2. Because a lack of transparency appears to be at the core of many of the problems described in PIABA’s report, PIABA recommends that the Securities Exchange Commission (SEC) take action to ensure that an independent group be commissioned to assist in the oversight of FINRA’s entire arbitration process. PIABA recommends that, if possible, the SEC require FINRA Dispute Resolution to be governed by a new independent board of directors that it is separate, distinct and that does not report to FINRA’s current board of directors.
3. The SEC should take action to restore the status of the Securities Industry Conference on Arbitration (SICA) as a meaningful participant in the oversight of the securities arbitration process. In the alternative, PIABA recommends that a new independent group with a similar mission as SICA be created.
4. The SEC should improve the transparency of FINRA’s arbitration forum by making documents relating to its supervision of FINRA arbitration be subject to the Freedom of Information Act (FOIA).
5. The SEC should commission an independent study about how FINRA’s past and current arbitrator recruiting practices have impacted the demographics of its arbitration roster and whether these practices have impacted arbitration outcomes.

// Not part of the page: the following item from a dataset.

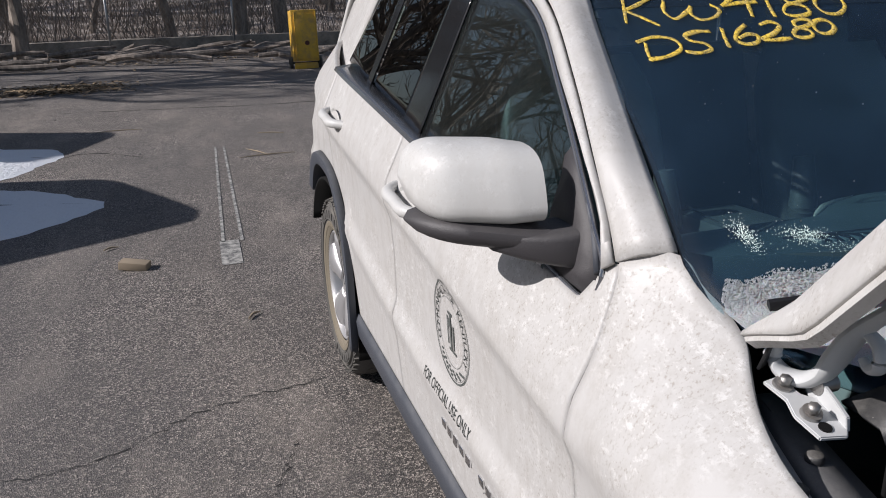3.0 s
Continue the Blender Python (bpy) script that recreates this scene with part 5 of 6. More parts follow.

6. The SEC should the SEC examine FINRA’s arbitrator recruitment practices and develop a transparent recruitment process that ensures that FINRA’s arbitrator roster is diverse and that it includes neutral and impartial arbitrators.
7. The SEC commission an independent study to determine whether requiring two years of college credits or five years of business or professional experience equates to highest quality of arbitrators. PIABA recommends that this study analyze and propose other alternative criteria.
8. The SEC should require FINRA to take action on the identified problems with the arbitrator application process and other failures of disclosure.
9. The SEC should ensure that FINRA has adequate and verifiable procedural safeguards in place to ensure that FINRA’s arbitrator disclosure process results in the recruitment and selection of quality, neutral and impartial arbitrators.